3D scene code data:
┄┄┄┄┄┄

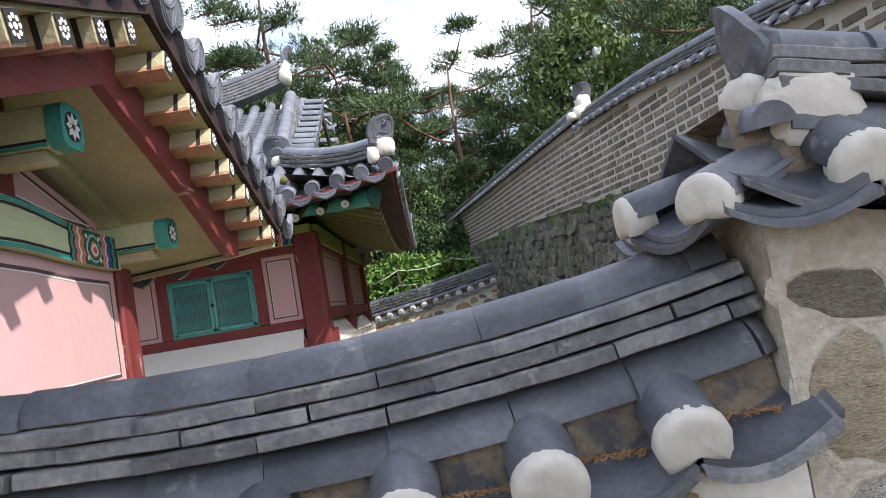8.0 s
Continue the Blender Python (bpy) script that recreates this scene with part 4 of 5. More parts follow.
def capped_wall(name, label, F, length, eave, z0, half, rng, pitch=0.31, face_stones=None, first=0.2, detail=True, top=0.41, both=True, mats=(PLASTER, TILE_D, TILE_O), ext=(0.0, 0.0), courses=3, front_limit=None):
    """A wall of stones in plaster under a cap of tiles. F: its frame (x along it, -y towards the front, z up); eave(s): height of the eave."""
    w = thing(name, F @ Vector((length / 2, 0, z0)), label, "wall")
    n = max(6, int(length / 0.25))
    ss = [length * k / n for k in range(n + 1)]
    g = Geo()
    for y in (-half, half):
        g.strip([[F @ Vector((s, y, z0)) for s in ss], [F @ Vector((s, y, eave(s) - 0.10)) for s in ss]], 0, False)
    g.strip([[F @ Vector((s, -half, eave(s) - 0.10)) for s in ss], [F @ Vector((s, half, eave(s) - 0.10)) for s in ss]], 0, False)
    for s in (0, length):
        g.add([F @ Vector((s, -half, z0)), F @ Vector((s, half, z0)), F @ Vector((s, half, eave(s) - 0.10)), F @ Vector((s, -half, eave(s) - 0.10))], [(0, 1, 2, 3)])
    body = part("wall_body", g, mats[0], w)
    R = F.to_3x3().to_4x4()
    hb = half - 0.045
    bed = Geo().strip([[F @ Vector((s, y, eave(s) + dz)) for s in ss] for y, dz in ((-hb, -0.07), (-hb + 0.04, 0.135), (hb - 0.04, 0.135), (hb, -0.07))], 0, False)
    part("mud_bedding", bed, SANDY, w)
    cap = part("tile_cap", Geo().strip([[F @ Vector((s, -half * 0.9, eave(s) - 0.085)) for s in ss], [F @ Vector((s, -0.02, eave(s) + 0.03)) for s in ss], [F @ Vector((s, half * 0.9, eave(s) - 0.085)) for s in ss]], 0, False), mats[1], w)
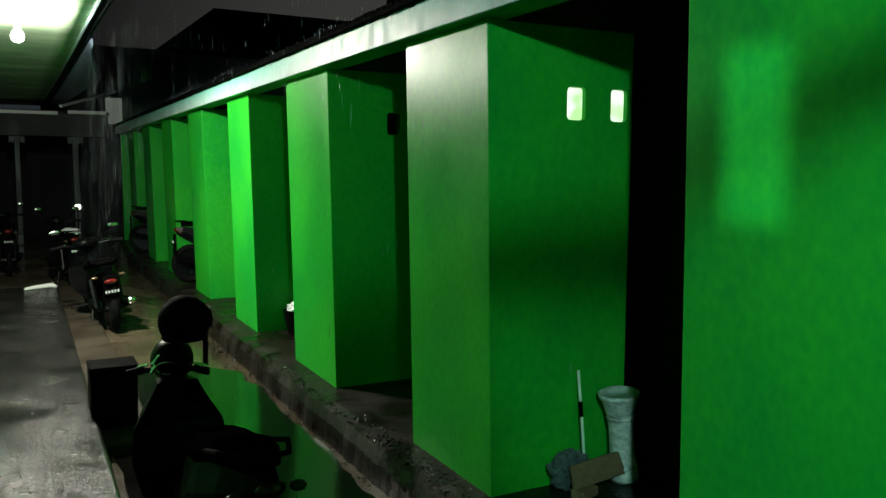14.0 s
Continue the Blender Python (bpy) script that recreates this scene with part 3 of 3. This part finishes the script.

┄┄┄┄┄┄

WORK TO BE COMPLETED: Copy the data exactly. Any picture it contains is to be omitted.

SOLUTION:
8.0 s
Continue the Blender Python (bpy) script that recreates this scene with part 4 of 5. More parts follow.
def capped_wall(name, label, F, length, eave, z0, half, rng, pitch=0.31, face_stones=None, first=0.2, detail=True, top=0.41, both=True, mats=(PLASTER, TILE_D, TILE_O), ext=(0.0, 0.0), courses=3, front_limit=None):
    """A wall of stones in plaster under a cap of tiles. F: its frame (x along it, -y towards the front, z up); eave(s): height of the eave."""
    w = thing(name, F @ Vector((length / 2, 0, z0)), label, "wall")
    n = max(6, int(length / 0.25))
    ss = [length * k / n for k in range(n + 1)]
    g = Geo()
    for y in (-half, half):
        g.strip([[F @ Vector((s, y, z0)) for s in ss], [F @ Vector((s, y, eave(s) - 0.10)) for s in ss]], 0, False)
    g.strip([[F @ Vector((s, -half, eave(s) - 0.10)) for s in ss], [F @ Vector((s, half, eave(s) - 0.10)) for s in ss]], 0, False)
    for s in (0, length):
        g.add([F @ Vector((s, -half, z0)), F @ Vector((s, half, z0)), F @ Vector((s, half, eave(s) - 0.10)), F @ Vector((s, -half, eave(s) - 0.10))], [(0, 1, 2, 3)])
    body = part("wall_body", g, mats[0], w)
    R = F.to_3x3().to_4x4()
    hb = half - 0.045
    bed = Geo().strip([[F @ Vector((s, y, eave(s) + dz)) for s in ss] for y, dz in ((-hb, -0.07), (-hb + 0.04, 0.135), (hb - 0.04, 0.135), (hb, -0.07))], 0, False)
    part("mud_bedding", bed, SANDY, w)
    cap = part("tile_cap", Geo().strip([[F @ Vector((s, -half * 0.9, eave(s) - 0.085)) for s in ss], [F @ Vector((s, -0.02, eave(s) + 0.03)) for s in ss], [F @ Vector((s, half * 0.9, eave(s) - 0.085)) for s in ss]], 0, False), mats[1], w)
14.0 s
Continue the Blender Python (bpy) script that recreates this scene with part 3 of 3. This part finishes the script.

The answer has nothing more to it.